> **WHAT NEEDS TO BE DONE**
Extract the whole listing as it stands. Do not include the pictures.

> **DATA BLOCK**
%%
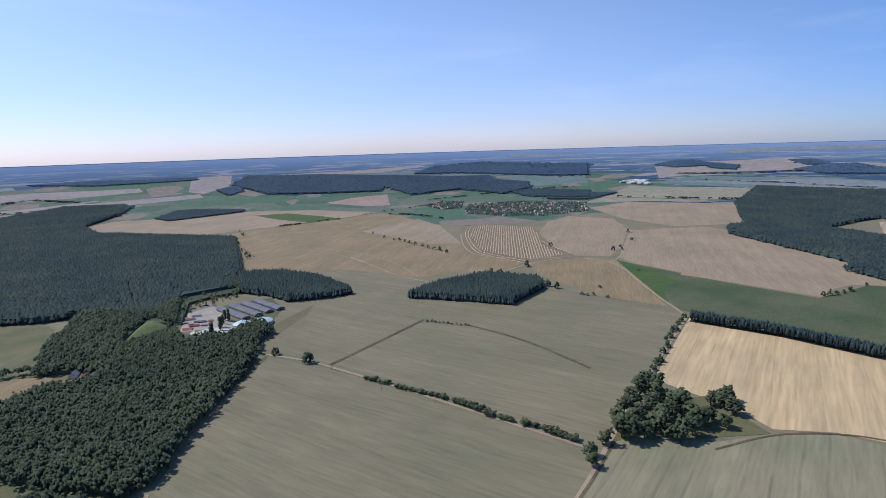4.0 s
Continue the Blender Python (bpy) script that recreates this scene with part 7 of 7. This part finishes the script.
# ---- halls, barns and yards ----
YELLOW = mat("yellow_cladding", (0.72, 0.50, 0.05), rough=0.6, fine=1, spread=0.06, scale=0.2)
MAROON = mat("maroon_sheet", (0.22, 0.045, 0.06), rough=0.5, fine=1, spread=0.1, scale=0.2)
PURPLE = mat("mauve_sheet", (0.20, 0.12, 0.15), rough=0.6, fine=1, spread=0.1, scale=0.2)
PALE = mat("pale_sheet", (0.60, 0.61, 0.64), rough=0.45, fine=1, spread=0.06, scale=0.2)
DARKSHEET = mat("dull_grey_sheet", (0.19, 0.19, 0.20), rough=0.9, fine=1, spread=0.15, scale=0.1)
GREYSHEET = mat("grey_corrugated_sheet", (0.36, 0.37, 0.39), rough=0.6, fine=1, spread=0.12, scale=0.1)
WHITE = mat("white_paint", (0.78, 0.78, 0.76), rough=0.4, fine=1, spread=0.05, scale=0.3)
TEAL = mat("pale_teal_membrane", (0.48, 0.60, 0.60), rough=0.5, fine=1, spread=0.06, scale=0.1)
BLACK = mat("black_rubber", (0.02, 0.02, 0.02), rough=0.8)
CARPAINT = mat("car_paint", (0.35, 0.36, 0.38), rough=0.3, fine=1, spread=0.05, scale=0.3, obj_random=0.85)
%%
> **PROBLEM SOLUTION**
4.0 s
Continue the Blender Python (bpy) script that recreates this scene with part 7 of 7. This part finishes the script.
# ---- halls, barns and yards ----
YELLOW = mat("yellow_cladding", (0.72, 0.50, 0.05), rough=0.6, fine=1, spread=0.06, scale=0.2)
MAROON = mat("maroon_sheet", (0.22, 0.045, 0.06), rough=0.5, fine=1, spread=0.1, scale=0.2)
PURPLE = mat("mauve_sheet", (0.20, 0.12, 0.15), rough=0.6, fine=1, spread=0.1, scale=0.2)
PALE = mat("pale_sheet", (0.60, 0.61, 0.64), rough=0.45, fine=1, spread=0.06, scale=0.2)
DARKSHEET = mat("dull_grey_sheet", (0.19, 0.19, 0.20), rough=0.9, fine=1, spread=0.15, scale=0.1)
GREYSHEET = mat("grey_corrugated_sheet", (0.36, 0.37, 0.39), rough=0.6, fine=1, spread=0.12, scale=0.1)
WHITE = mat("white_paint", (0.78, 0.78, 0.76), rough=0.4, fine=1, spread=0.05, scale=0.3)
TEAL = mat("pale_teal_membrane", (0.48, 0.60, 0.60), rough=0.5, fine=1, spread=0.06, scale=0.1)
BLACK = mat("black_rubber", (0.02, 0.02, 0.02), rough=0.8)
CARPAINT = mat("car_paint", (0.35, 0.36, 0.38), rough=0.3, fine=1, spread=0.05, scale=0.3, obj_random=0.85)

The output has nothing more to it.